See dynamic shapes guide for more details.

Preprocessing acceleration

CPU plugin supports a full set of the preprocessing operations, providing high performance implementations for them.

See preprocessing API guide for more details.

Model caching

The CPU device plugin supports Import/Export network capability. If model caching is enabled via the common OpenVINO™ ov::cache_dir property, the plugin will automatically create a cached blob inside the specified directory during model compilation. This cached blob contains partial representation of the network, having performed common runtime optimizations and low precision transformations. At the next attempt to compile the model, the cached representation will be loaded to the plugin instead of the initial IR, so the aforementioned steps will be skipped. These operations take a significant amount of time during model compilation, so caching their results makes subsequent compilations of the model much faster, thus reducing first inference latency (FIL).

See model caching overview for more details.

Extensibility

The CPU device plugin supports fallback on ov::Op reference implementation if it lacks own implementation of such operation. This means that OpenVINO™ Extensibility Mechanism can be used for the plugin extension as well.

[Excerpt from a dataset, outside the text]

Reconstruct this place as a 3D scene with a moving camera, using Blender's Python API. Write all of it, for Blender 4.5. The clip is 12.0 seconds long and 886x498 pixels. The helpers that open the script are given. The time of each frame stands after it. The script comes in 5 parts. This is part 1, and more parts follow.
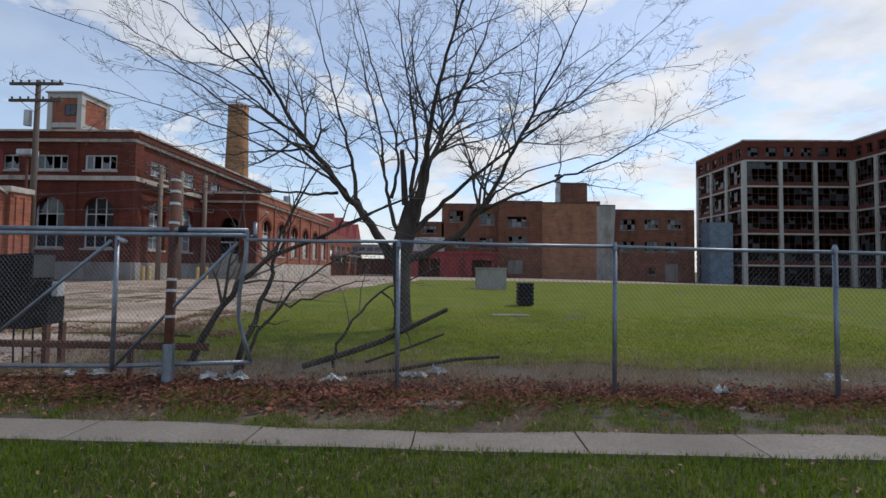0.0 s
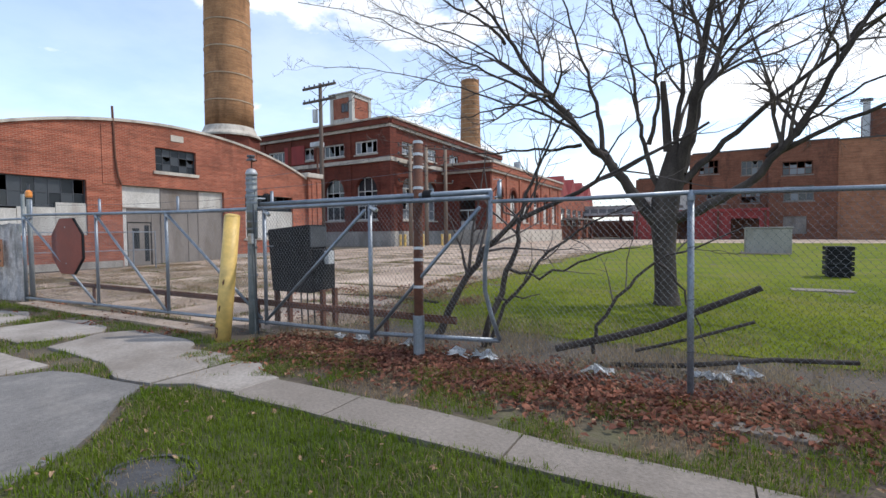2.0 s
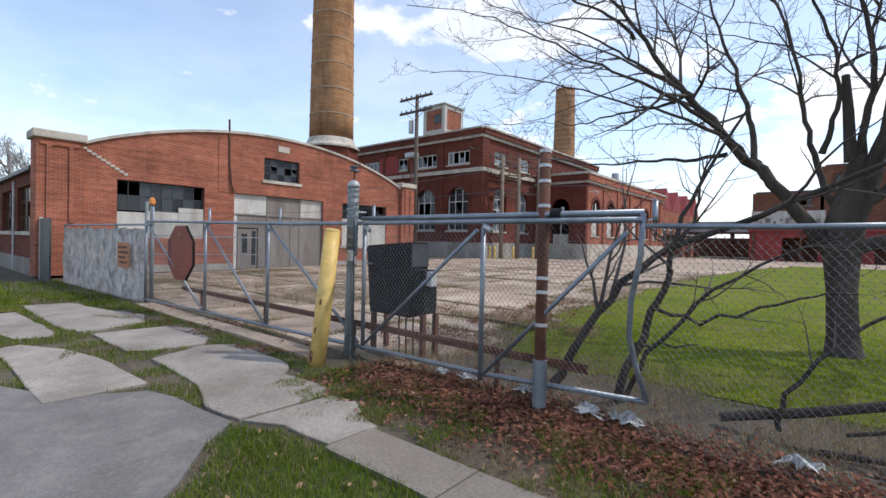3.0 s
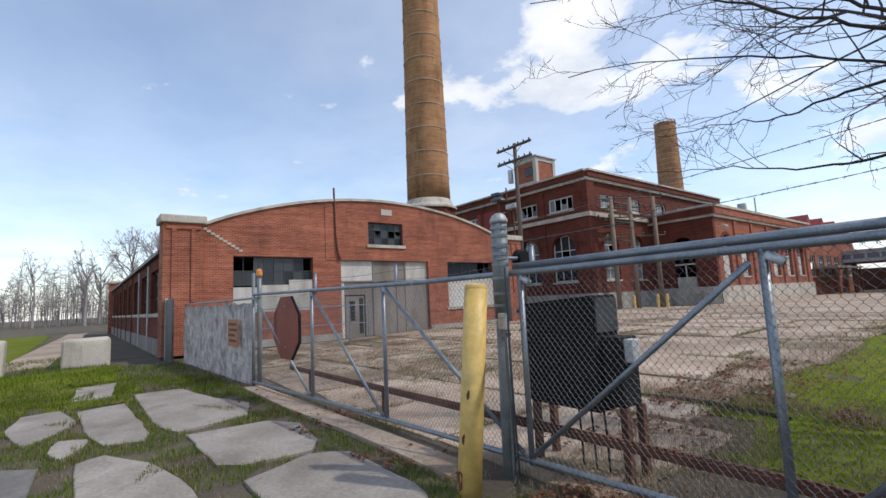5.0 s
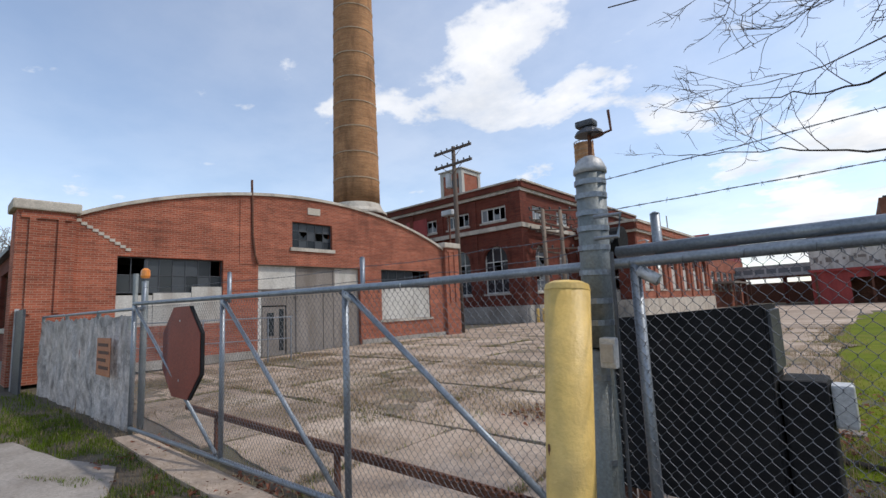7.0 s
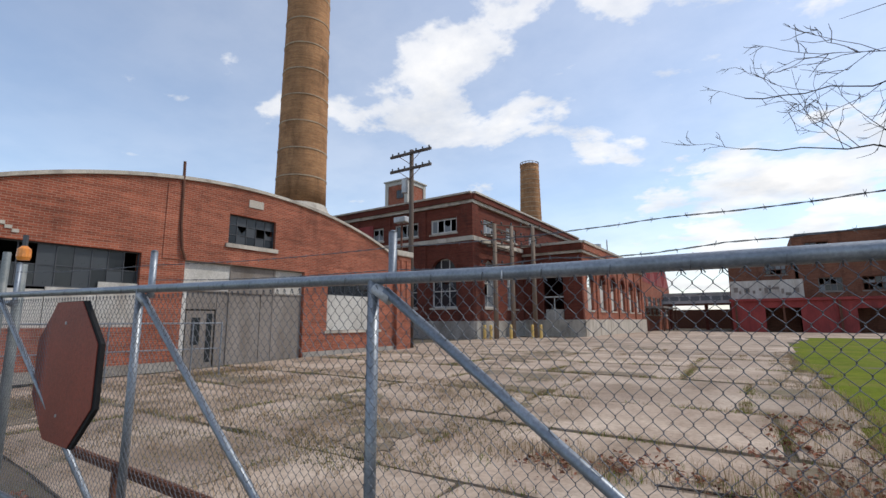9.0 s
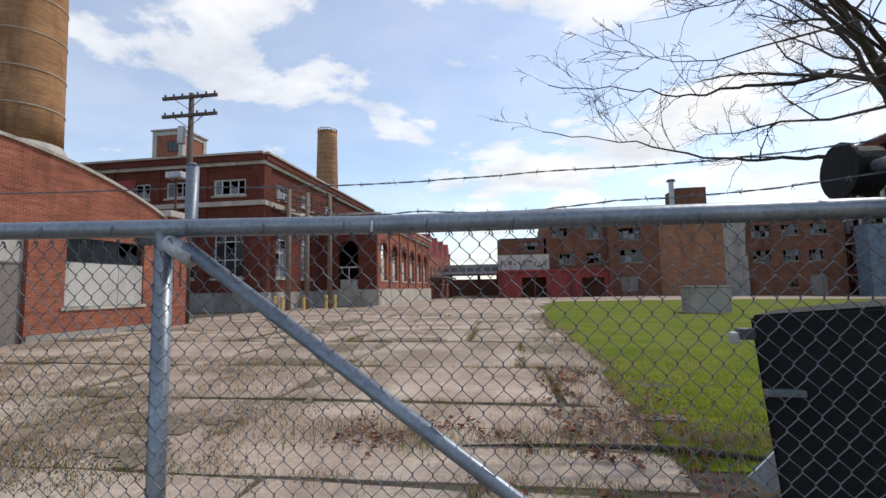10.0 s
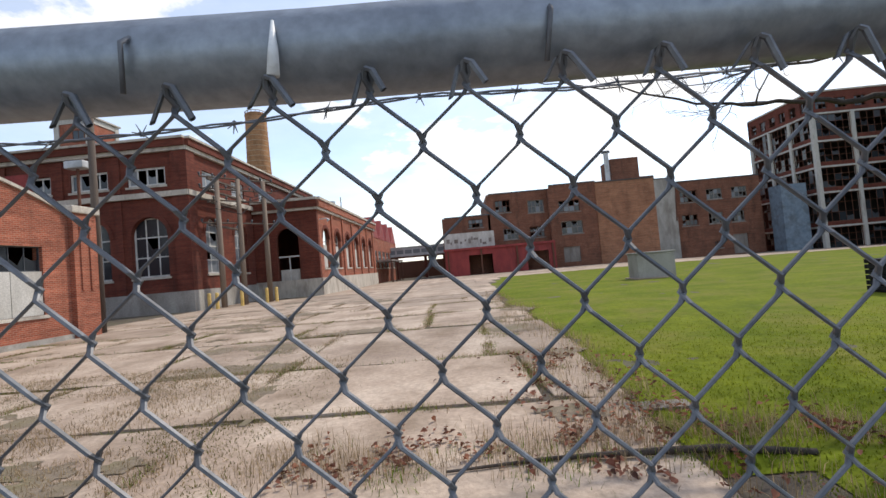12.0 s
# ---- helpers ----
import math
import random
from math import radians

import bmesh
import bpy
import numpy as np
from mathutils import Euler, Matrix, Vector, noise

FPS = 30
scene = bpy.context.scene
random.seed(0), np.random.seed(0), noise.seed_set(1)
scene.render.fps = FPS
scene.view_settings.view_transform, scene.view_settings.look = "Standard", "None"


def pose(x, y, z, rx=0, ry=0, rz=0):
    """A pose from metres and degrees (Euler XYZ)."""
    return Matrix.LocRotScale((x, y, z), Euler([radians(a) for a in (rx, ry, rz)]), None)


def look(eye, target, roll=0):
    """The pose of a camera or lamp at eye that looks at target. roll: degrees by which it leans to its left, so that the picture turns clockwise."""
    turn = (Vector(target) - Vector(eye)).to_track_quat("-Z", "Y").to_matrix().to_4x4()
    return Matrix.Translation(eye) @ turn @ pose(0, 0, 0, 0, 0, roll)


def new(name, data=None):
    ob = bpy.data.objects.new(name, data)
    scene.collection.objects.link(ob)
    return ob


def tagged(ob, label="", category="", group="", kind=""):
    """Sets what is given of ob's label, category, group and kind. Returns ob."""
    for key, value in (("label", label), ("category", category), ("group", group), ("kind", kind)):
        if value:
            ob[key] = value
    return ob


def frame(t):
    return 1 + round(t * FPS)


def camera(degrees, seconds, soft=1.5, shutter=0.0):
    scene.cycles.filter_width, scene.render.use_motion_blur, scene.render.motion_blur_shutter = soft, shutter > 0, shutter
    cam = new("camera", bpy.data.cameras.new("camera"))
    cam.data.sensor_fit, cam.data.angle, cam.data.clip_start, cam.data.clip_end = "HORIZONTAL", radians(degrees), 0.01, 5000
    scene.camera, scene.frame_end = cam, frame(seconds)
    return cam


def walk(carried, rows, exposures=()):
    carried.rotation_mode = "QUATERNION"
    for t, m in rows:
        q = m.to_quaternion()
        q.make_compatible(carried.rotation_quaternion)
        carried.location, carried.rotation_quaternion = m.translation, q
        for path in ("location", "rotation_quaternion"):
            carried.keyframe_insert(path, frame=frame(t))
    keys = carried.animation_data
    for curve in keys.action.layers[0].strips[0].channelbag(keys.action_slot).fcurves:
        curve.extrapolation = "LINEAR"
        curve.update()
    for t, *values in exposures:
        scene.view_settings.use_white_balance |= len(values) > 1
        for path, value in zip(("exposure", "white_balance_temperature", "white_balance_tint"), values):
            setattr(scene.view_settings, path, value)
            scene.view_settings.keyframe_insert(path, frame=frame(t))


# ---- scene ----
cam = camera(87.5, 12.0)
PATH = [
    (0, (0.43, -0.626, 1.402), (0.37, 1.372, 1.486), 0.8),
    (0.5, (0.508, -0.604, 1.404), (0.132, 1.358, 1.482), -0.6),
    (1, (0.138, -0.481, 1.398), (-0.511, 1.41, 1.425), -2.1),
    (1.5, (-0.057, -0.07, 1.308), (-0.777, 1.796, 1.276), -1.3),
    (2, (-0.232, 0.544, 1.405), (-1.216, 2.283, 1.332), -0.6),
    (2.5, (-0.645, 0.831, 1.559), (-1.75, 2.497, 1.563), 0.0),
    (3, (-1.092, 1.111, 1.569), (-2.378, 2.642, 1.537), 1.3),
    (3.5, (-1.533, 1.361, 1.665), (-2.946, 2.773, 1.76), -0.4),
    (5.5, (-3.786, 2.287, 1.553), (-5.356, 3.507, 1.771), -2.7),
    (6, (-4.403, 2.462, 1.588), (-5.941, 3.722, 1.802), -3.2),
    (6.5, (-4.917, 2.7, 1.592), (-6.317, 4.113, 1.802), -1.9),
    (7, (-5.463, 2.982, 1.609), (-6.788, 4.459, 1.863), -2.6),
    (9, (-7.313, 3.73, 1.613), (-8.421, 5.367, 1.918), -0.2),
    (9.5, (-7.61, 3.903, 1.645), (-8.369, 5.732, 1.923), -1.1),
    (10, (-7.77, 4.1, 1.605), (-8.074, 6.069, 1.775), -1.0),
    (10.5, (-7.891, 4.453, 1.597), (-8.134, 6.434, 1.731), -3.1),
    (11, (-8.07, 4.77, 1.646), (-8.096, 6.766, 1.774), -3.2),
    (11.5, (-8.107, 4.938, 1.613), (-8.146, 6.934, 1.722), -3.9),
    (12, (-8.111, 5.232, 1.660), (-8.181, 7.23, 1.737), -5.0),
]
walk(cam, [(t, look(eye, target, roll)) for t, eye, target, roll in PATH],
     [(0, -0.47, 6500, 10), (0.5, -0.46, 6500, 10), (1.0, -0.36, 6500, 10), (1.5, 0.26, 6500, 10), (2.0, 0.24, 6500, 10), (3.5, 0.05, 6600, 10), (5.5, -0.12, 6650, 10), (9, -0.2, 6750, 10), (9.5, -0.26, 6750, 10), (10, -0.2, 6720, 10), (10.5, -0.15, 6700, 10), (11.0, -0.05, 6700, 10), (11.5, -0.06, 6700, 10), (12, 0.18, 7000, 11)])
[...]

To enable fallback on a custom operation implementation, override the ov::Op::evaluate method in the derived operation class (see custom OpenVINO™ operations for details).

Note

At the moment, custom operations with internal dynamism (when the output tensor shape can only be determined as a result of performing the operation) are not supported by the plugin.

Stateful models

The CPU device plugin supports stateful models without any limitations.

See stateful models guide for details.

Supported properties

The plugin supports the following properties:

Read-write properties

All parameters must be set before calling ov::Core::compile_model() in order to take effect or passed as additional argument to ov::Core::compile_model()

External dependencies

For some performance-critical DL operations, the CPU plugin uses optimized implementations from the oneAPI Deep Neural Network Library (oneDNN).